== WHAT IS ASKED ==
The material below contains a line with "for key, value" and a line with "keys = carried.animation_data". Copy exactly those two lines and all lines between them.

== RECORDED DATA ==

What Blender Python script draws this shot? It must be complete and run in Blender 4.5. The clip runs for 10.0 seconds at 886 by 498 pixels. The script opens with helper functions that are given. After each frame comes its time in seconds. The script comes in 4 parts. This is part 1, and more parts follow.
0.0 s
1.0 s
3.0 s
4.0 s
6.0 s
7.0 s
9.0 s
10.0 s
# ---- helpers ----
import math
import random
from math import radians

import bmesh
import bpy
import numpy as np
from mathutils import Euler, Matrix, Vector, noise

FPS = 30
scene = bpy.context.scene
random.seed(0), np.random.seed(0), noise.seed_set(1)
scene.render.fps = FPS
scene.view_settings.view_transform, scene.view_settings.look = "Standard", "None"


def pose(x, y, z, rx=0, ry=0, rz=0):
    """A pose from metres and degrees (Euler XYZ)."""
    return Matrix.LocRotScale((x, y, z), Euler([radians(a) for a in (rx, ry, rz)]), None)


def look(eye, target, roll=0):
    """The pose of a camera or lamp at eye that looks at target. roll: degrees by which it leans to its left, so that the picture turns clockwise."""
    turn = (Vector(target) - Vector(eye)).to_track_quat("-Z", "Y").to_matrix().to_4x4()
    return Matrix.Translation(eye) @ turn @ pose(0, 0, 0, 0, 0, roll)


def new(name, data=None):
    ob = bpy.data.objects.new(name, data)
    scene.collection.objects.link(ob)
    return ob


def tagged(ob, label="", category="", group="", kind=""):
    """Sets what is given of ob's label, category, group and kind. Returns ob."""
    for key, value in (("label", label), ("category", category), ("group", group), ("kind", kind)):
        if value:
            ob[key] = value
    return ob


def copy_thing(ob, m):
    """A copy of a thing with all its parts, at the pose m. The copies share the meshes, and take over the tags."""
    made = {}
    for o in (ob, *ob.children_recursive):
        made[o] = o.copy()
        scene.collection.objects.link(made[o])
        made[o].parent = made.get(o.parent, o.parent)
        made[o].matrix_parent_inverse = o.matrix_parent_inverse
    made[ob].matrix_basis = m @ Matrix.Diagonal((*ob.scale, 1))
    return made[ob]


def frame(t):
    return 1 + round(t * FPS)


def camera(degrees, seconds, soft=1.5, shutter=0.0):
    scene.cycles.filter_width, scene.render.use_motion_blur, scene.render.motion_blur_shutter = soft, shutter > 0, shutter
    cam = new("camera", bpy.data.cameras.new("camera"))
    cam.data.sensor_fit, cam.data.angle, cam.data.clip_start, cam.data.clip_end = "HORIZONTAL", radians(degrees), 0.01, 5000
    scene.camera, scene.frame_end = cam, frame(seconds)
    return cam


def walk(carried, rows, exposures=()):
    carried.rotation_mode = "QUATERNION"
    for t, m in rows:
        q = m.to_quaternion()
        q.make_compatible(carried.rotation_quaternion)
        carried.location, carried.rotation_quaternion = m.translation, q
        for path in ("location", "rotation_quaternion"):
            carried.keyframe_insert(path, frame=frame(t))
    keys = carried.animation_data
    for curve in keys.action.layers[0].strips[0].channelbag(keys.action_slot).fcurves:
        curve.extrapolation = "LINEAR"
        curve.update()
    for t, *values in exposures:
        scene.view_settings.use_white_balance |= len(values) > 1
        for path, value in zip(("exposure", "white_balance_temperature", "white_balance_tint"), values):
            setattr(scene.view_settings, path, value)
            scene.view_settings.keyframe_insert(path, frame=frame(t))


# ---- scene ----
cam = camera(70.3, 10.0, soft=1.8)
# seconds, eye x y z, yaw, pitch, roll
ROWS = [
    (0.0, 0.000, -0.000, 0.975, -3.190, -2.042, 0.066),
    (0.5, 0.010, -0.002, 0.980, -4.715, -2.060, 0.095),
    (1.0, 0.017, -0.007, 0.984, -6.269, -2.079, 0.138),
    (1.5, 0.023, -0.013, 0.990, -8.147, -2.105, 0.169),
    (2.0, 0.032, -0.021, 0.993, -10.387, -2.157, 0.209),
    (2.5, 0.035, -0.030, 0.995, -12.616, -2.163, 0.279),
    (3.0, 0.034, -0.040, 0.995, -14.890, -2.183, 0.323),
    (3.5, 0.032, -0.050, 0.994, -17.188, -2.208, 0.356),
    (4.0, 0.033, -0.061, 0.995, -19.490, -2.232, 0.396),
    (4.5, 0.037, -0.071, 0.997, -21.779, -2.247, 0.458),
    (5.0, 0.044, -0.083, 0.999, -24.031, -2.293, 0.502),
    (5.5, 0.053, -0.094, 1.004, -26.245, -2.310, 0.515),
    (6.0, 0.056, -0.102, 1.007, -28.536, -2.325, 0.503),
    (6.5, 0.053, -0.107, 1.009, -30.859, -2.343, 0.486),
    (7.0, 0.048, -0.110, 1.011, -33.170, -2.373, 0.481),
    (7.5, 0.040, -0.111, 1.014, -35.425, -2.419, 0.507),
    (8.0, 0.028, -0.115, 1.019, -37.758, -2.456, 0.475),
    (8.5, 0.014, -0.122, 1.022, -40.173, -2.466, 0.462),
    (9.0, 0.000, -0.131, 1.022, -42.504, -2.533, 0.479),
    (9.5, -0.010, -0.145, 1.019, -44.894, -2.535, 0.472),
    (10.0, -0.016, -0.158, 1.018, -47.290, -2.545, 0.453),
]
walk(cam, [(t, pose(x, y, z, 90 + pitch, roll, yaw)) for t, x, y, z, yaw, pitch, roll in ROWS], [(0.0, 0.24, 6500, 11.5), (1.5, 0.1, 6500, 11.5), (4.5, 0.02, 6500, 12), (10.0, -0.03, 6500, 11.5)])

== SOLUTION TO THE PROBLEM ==
    for key, value in (("label", label), ("category", category), ("group", group), ("kind", kind)):
        if value:
            ob[key] = value
    return ob


def copy_thing(ob, m):
    """A copy of a thing with all its parts, at the pose m. The copies share the meshes, and take over the tags."""
    made = {}
    for o in (ob, *ob.children_recursive):
        made[o] = o.copy()
        scene.collection.objects.link(made[o])
        made[o].parent = made.get(o.parent, o.parent)
        made[o].matrix_parent_inverse = o.matrix_parent_inverse
    made[ob].matrix_basis = m @ Matrix.Diagonal((*ob.scale, 1))
    return made[ob]


def frame(t):
    return 1 + round(t * FPS)


def camera(degrees, seconds, soft=1.5, shutter=0.0):
    scene.cycles.filter_width, scene.render.use_motion_blur, scene.render.motion_blur_shutter = soft, shutter > 0, shutter
    cam = new("camera", bpy.data.cameras.new("camera"))
    cam.data.sensor_fit, cam.data.angle, cam.data.clip_start, cam.data.clip_end = "HORIZONTAL", radians(degrees), 0.01, 5000
    scene.camera, scene.frame_end = cam, frame(seconds)
    return cam


def walk(carried, rows, exposures=()):
    carried.rotation_mode = "QUATERNION"
    for t, m in rows:
        q = m.to_quaternion()
        q.make_compatible(carried.rotation_quaternion)
        carried.location, carried.rotation_quaternion = m.translation, q
        for path in ("location", "rotation_quaternion"):
            carried.keyframe_insert(path, frame=frame(t))
    keys = carried.animation_data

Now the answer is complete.